The faint feeling lingers. Perhaps Adams should say little more than the oath required for office. The address Washington gave at his second inaugural totaled just 135 words. But silence has never been among Adams's gifts. Even if it leaves him "open to scoffs and sarcasms," Adams must speak his mind. He worries he will not "get through" it all. On he goes praising the Constitution, insisting that he has no desire to turn the Senate into a House of Lords or the presidency into a monarchy, and warning about the danger of political parties and foreign attachments. Toward the end comes the tribute he has prepared to Washington. "In that retirement, which is his voluntary choice, may he long live to enjoy the delicious recollection of his services, the gratitude of mankind, the happy fruits of them to himself and the world, which are daily increasing, and that splendid prospect of the future fortunes of his country, which is opening from year to year." Knowing that people worry how the country will endure without Washington makes it necessary to add this: "His name may be still a rampart, and the knowledge that he lives a bulwark, against all open or secret enemies of his country's peace."

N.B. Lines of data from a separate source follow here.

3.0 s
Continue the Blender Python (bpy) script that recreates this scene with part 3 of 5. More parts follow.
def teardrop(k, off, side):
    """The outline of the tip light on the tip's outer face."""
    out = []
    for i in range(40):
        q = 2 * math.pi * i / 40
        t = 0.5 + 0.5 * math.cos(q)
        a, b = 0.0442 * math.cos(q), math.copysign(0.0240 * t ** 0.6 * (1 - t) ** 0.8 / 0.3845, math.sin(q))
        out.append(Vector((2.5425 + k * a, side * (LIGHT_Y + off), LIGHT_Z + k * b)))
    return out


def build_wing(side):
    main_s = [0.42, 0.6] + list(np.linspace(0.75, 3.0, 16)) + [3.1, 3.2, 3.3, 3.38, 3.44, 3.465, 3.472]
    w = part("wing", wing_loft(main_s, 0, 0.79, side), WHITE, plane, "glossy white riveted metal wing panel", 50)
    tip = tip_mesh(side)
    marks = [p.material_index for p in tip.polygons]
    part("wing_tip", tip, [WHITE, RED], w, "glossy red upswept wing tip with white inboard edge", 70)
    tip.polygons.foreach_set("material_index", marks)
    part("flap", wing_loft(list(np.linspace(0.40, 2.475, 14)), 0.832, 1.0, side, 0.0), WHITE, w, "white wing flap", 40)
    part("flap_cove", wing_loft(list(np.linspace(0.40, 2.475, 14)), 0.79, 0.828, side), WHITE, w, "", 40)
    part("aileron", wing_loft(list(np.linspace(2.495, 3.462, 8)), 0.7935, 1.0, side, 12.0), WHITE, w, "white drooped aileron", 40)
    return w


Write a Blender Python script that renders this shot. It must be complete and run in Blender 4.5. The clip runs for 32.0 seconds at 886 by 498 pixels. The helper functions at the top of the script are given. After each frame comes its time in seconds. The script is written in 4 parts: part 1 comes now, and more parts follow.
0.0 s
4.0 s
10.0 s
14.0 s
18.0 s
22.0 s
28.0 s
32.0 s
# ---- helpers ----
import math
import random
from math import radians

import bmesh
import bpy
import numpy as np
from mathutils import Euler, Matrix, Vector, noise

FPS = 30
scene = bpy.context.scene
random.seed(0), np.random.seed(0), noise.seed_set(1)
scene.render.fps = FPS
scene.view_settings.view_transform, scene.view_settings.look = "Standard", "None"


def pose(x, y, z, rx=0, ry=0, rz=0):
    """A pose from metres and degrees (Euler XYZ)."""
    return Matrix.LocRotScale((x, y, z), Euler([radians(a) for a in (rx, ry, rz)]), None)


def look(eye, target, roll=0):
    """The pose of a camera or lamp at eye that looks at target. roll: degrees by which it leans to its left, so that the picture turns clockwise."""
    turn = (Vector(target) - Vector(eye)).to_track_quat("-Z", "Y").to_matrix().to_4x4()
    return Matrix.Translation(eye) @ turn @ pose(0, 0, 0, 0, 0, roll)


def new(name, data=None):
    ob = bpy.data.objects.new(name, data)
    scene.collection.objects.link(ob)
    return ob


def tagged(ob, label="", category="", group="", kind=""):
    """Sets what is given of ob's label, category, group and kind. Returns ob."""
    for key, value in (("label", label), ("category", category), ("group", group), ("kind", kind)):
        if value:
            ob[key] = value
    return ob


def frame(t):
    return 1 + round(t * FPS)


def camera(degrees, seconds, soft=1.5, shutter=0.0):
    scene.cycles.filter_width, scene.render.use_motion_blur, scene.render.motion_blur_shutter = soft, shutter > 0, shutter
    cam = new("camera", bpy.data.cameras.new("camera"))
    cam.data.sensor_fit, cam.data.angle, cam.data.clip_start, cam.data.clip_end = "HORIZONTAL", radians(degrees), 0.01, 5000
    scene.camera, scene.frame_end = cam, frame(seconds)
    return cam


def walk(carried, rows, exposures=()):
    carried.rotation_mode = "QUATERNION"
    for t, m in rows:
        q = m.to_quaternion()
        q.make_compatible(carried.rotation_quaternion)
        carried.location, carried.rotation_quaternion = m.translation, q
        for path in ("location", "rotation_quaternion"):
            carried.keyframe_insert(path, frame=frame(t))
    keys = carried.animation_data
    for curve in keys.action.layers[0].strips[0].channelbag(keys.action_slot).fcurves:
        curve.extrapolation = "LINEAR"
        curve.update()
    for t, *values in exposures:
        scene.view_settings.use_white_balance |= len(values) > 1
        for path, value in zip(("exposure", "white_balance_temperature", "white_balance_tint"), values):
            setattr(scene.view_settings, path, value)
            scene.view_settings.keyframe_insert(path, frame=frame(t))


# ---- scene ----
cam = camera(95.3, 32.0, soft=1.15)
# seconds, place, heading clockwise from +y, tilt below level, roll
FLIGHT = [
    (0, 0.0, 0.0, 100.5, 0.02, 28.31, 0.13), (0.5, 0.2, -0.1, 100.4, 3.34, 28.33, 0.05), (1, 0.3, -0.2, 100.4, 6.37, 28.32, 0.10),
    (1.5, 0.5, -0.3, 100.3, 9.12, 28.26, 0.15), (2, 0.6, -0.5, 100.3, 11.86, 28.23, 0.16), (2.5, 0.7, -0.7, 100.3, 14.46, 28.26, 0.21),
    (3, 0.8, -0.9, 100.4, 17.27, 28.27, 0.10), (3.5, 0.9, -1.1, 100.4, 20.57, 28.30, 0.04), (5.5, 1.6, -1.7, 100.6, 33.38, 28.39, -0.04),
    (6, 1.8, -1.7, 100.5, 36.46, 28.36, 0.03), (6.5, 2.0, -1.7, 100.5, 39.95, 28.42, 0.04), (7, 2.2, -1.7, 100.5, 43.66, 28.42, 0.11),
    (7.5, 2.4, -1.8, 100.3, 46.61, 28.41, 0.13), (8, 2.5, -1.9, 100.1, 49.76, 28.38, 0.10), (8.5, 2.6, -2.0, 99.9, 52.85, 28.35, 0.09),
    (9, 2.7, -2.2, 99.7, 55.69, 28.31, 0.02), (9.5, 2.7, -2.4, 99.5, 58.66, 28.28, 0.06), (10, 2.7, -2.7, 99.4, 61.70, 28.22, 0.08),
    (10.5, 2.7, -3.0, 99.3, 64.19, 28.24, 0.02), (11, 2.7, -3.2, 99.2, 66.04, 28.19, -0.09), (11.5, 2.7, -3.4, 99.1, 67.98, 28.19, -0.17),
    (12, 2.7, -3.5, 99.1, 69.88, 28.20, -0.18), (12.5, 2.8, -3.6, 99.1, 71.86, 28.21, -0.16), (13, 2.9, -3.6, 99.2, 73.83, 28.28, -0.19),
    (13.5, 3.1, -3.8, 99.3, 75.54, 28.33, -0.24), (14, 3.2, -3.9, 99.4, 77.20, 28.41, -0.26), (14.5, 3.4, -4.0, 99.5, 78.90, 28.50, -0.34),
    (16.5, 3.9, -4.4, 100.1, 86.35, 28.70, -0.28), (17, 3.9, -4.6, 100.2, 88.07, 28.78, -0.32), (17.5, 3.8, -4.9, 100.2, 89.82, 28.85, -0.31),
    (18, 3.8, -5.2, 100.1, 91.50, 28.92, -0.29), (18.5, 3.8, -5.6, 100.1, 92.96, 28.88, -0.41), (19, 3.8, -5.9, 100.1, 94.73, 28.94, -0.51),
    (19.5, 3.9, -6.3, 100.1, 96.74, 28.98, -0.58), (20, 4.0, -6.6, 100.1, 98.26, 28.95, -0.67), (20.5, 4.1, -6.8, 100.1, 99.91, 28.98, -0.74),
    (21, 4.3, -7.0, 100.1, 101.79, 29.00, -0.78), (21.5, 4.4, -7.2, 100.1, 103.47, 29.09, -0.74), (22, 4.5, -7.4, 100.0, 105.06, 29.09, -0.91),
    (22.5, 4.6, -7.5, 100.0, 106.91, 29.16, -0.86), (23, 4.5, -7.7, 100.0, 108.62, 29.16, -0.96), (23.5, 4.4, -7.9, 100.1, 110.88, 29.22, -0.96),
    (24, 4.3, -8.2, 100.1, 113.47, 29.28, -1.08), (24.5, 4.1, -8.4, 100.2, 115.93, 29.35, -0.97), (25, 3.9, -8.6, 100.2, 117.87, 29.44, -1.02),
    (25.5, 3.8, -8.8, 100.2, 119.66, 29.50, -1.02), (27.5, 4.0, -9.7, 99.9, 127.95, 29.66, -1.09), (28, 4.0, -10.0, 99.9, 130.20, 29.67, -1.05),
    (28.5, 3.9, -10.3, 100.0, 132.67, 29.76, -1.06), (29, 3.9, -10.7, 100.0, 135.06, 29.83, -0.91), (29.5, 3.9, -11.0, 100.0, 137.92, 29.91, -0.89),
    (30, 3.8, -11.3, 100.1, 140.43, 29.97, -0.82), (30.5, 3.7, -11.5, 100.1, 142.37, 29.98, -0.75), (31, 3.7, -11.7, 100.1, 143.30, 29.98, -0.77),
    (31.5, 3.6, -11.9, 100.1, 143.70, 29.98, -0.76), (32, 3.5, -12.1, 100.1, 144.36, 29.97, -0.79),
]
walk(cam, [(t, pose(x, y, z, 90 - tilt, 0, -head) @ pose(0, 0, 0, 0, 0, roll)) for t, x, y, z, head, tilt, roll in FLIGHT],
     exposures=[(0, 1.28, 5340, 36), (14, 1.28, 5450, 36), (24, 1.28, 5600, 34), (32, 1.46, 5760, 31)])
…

The worries for Washington's health vanish. The old man suddenly looks "as serene and unclouded as the day." Washington needs to say nothing in response, for the expression says everything. "Ay!" Adams imagines his predecessor saying. "I am fairly out and you fairly in! See which of us will be happiest." The chief justice administers the oath. To the people watching, Adams bows. There is "more weeping than there has ever been at the representation of any tragedy." He looks for a "dry eye" in the room but can find "scarcely" one other than Washington's. The number of "ladies" in attendance astonishes Adams. Then the realization strikes: The audience has not come to see Adams's reign begin. The people have come to witness Washington's end.